Otherwise, essential design features of the embodiment according to FIG. 1, especially those pertaining to the lattice-like, light-weight structure, can also be carried over analogously to the floating caliper 41 according to FIG. 2. In principle, the inventive floating caliper disk brake offers the advantage over the known high-performance fixed-caliper brakes that the brake fluid and/or the entire brake is subject to less heating. In addition, an inventive floating-caliper disk brake with hydraulic actuation occupies less space than the fixed-caliper brake, because only half the number of brake pistons and thus half the number of sealing rings are used.

Claims

1-13. (canceled)

14. A floating-caliper disk brake for motor vehicles comprising:

a frame-like floating caliper (1, 41), which projects over a brake disk (2) and brake pads (3, 4), one of which is located on each side of the brake disk (2), the caliper being supported with freedom of movement by pin guides (14, 57) on a component (15) attached to the vehicle;

an inner caliper section (5, 45), which has at least one actuating device (12, 52); and

an outer caliper section (6, 46), which is connected to the inner caliper section (5, 45) by at least two bridge sections (7, 47), which project over the brake disk (2), wherein the caliper sections (5, 6; 45, 46) have a lattice-like, light-weight structure of high rigidity.
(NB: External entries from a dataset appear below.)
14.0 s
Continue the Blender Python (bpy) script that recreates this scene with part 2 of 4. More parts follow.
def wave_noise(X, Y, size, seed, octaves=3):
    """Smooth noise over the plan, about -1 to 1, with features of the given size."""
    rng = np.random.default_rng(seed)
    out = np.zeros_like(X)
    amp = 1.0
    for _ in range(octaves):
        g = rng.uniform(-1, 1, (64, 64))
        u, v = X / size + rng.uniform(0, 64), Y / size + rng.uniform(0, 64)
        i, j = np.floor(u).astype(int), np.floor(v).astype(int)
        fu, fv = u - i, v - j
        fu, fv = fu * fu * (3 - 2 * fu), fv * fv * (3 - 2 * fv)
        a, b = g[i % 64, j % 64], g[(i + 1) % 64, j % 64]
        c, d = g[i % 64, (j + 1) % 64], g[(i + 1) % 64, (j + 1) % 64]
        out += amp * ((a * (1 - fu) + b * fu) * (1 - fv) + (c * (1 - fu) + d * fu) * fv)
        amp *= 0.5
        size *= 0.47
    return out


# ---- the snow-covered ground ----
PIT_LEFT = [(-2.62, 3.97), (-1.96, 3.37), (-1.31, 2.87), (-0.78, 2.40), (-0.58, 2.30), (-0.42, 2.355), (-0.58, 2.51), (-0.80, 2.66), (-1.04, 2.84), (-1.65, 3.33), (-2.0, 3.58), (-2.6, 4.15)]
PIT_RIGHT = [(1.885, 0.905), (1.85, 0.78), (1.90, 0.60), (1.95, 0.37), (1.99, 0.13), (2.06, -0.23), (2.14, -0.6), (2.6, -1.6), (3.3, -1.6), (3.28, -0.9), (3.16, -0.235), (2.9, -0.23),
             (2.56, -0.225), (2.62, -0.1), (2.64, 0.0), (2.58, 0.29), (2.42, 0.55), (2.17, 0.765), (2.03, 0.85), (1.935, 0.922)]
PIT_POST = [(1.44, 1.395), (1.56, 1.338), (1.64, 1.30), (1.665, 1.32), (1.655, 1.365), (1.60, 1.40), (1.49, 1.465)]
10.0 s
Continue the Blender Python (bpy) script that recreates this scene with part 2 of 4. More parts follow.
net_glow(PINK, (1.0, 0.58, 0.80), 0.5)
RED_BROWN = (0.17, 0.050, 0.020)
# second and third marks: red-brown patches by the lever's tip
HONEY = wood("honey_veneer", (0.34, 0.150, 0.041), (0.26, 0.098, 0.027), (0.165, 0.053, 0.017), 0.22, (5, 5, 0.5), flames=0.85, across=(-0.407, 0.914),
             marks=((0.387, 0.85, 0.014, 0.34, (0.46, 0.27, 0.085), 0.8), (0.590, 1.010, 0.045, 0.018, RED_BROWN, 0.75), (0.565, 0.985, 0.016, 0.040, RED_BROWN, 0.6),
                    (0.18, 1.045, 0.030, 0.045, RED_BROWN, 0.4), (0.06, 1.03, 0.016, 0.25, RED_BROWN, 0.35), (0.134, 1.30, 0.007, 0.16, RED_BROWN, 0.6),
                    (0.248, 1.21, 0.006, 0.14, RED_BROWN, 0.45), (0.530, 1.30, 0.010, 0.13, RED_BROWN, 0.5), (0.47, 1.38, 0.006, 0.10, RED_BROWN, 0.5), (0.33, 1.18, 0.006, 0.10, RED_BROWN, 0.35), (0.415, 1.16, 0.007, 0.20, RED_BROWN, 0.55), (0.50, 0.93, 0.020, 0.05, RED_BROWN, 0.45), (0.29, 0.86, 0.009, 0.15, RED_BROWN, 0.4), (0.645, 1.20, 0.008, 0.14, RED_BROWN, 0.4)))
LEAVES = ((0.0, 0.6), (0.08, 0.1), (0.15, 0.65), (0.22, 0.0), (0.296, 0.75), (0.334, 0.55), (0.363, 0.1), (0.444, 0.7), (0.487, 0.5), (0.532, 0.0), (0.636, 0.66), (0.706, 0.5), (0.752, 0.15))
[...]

15. A floating-caliper disk brake according to claim 14, wherein at least an outer brake pad (4) is mounted immovably on the caliper, where the floating caliper (1, 41) is supported tangentially on the component (15) attached to the vehicle so that it can transmit circumferential braking forces.

16. A floating-caliper disk brake according to claim 14, wherein the actuating device (12, 52) comprises a movable actuating element (13), the guide length of which inside the actuating device (12, 52) is greater than the sum of the maximum wear values of both brake pads (3, 4) and the maximum wear value of both sides of the brake disk.

17. A floating-caliper disk brake according to claim 14, wherein at least one bridge section is designed as a central web (8, 48), which connects the caliper sections (5, 6; 45, 46) to each other in the area of the actuating device (12, 52).

18. A floating-caliper disk brake according to claim 14, wherein at least an outer caliper section (6, 46) has at least one cooling channel (11, 51) to allow a stream of cooling air to reach the outer brake pad (4).

19. A floating-caliper disk brake according to claim 14, wherein a brake holder (15) permanently attached to the vehicle, where the retaining arms (17) of the holder project into the frame-like floating caliper (1) and extend as far as the brake disk (2) only on the inside.

20. A floating-caliper disk brake according to claim 19, wherein the floating caliper (1) is supported tangentially against the retaining arms (17) of the brake holder (15) to allow the transmission of circumferential forces.

21. A floating-caliper disk brake according to claim 19, wherein the pin guide (14) has a guide pin (16), which is fastened to the caliper sections (5, 6) of the floating caliper (1) and is supported with freedom of movement in the brake holder (15).

22. A floating-caliper disk brake according to claim 21, wherein the guide pin (16) connects the two caliper sections (5, 6) to each other, thus acting as a tension rod.

23. A floating-caliper disk brake according to claim 21, wherein the guide pin (16) has a suitable, long-lasting surface coating or surface treatment to protect it from effects of heat and other environmental influences.

24. A floating-caliper disk brake according to claim 14, wherein at least one pin guide (57) has a load-bearing pin for transmitting circumferential forces.

25. A floating-caliper disk brake according to claim 24, wherein both brake pads are supported tangentially in the floating caliper (41) to allow the transmission of circumferential forces.

26. A floating-caliper disk brake according to claim 25, wherein at least the inner brake pad is guided with freedom of movement on at least one central web (48) of the floating caliper (41) regardless of the state of wear of the pad.